# TASK DETAILS
Filter the records for lines holding the string "parts".

# LISTED ENTRIES
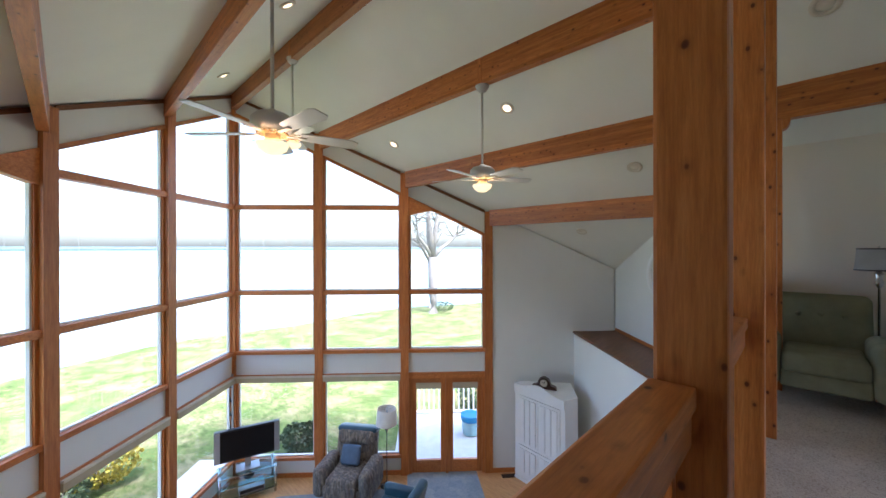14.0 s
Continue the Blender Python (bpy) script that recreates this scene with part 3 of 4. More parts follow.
# local: front is +y, width along x
soft("seat_cushion", GREEN_CLOTH, ch, (-0.27, 0.27, -0.3, 0.36, 0.29, 0.46), 0.045)
soft("front_panel", GREEN_CLOTH, ch, (-0.28, 0.28, -0.25, 0.335, 0.15, 0.31), 0.03)
tilt = pose(0, -0.3, 0.4, 13, 0, 0)
soft("backrest", GREEN_CLOTH, ch, (-0.34, 0.34, -0.12, 0.08, -0.05, 0.55), 0.07, tilt)
for i in range(3):
    bm = lathe(bmesh.new(), [(0.03, 0.0), (0.02, 0.003), (0.016, 0.01), (0.001, 0.014)], 12, tilt @ pose(-0.16 + 0.16 * i, 0.078, 0.33 + 0.01 * (i % 2), -90, 0, 0), False)
    part("button", bm, GREEN_CLOTH, ch)
for s in (-1, 1):
    soft("armrest", GREEN_CLOTH, ch, (s * 0.36 - 0.085, s * 0.36 + 0.085, -0.33, 0.38, 0.14, 0.6), 0.08)
    for yy in (-0.25, 0.32):
        bm = bmesh.new()
        lathe(bm, [(0.022, 0.0), (0.04, 0.15)], 4, pose(s * 0.36, yy + (0.02 if yy > 0 else -0.02), 0, 0, 0, 45))
        part("leg", bm, LEGWOOD, ch)


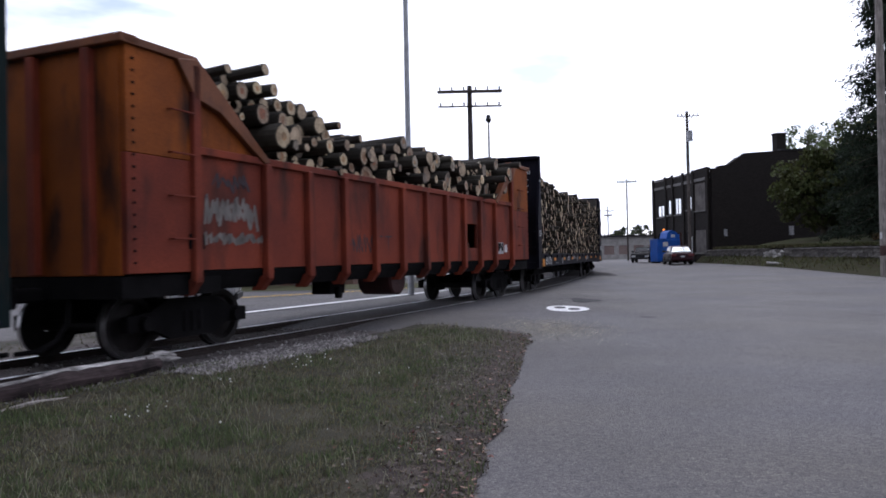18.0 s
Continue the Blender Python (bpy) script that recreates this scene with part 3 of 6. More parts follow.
    # ballast bed and loose gravel
    def bed(name, s0, s1, l0, l1, zz, label, mt):
        verts, faces, ss = [], [], []
        s = s0
        while s < s1 + 0.01:
            ss.append(s)
            s += 1.0
        m = 12
        for s in ss:
            for i in range(m):
                lat = l0 + (l1 - l0) * i / (m - 1)
                x, y, _ = track(s, lat + 0.12 * noise.noise((s, i, 0)))
                rim = min(1, min(i, m - 1 - i) / 1.5)
                verts.append((x, y, max(ground_z(x, y), 0) * 0 + 0.006 + zz * rim + 0.01 * noise.noise((s * 3, i * 2.0, 4.0)) * rim))
        for j in range(len(ss) - 1):
            for i in range(m - 1):
                faces.append((j * m + i, j * m + i + 1, (j + 1) * m + i + 1, (j + 1) * m + i))
        me = data_mesh(name, verts, faces, mt)
        me.shade_smooth()
        tagged(new(name, me), label, "ballast", kind="structure")
    bed("ballast_bed", -150, CROSS0 - 0.3, -2.6, 2.25, 0.03, "grey stone ballast under the rails", M["ballast"])
    bed("ballast_bed", CROSS1 + 1, 210, -2.8, 2.9, 0.06, "dark stone ballast mound beyond the crossing", M["dark_ballast"])
    verts, faces = [], []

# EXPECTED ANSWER
Continue the Blender Python (bpy) script that recreates this scene with part 3 of 4. More parts follow.
Continue the Blender Python (bpy) script that recreates this scene with part 3 of 6. More parts follow.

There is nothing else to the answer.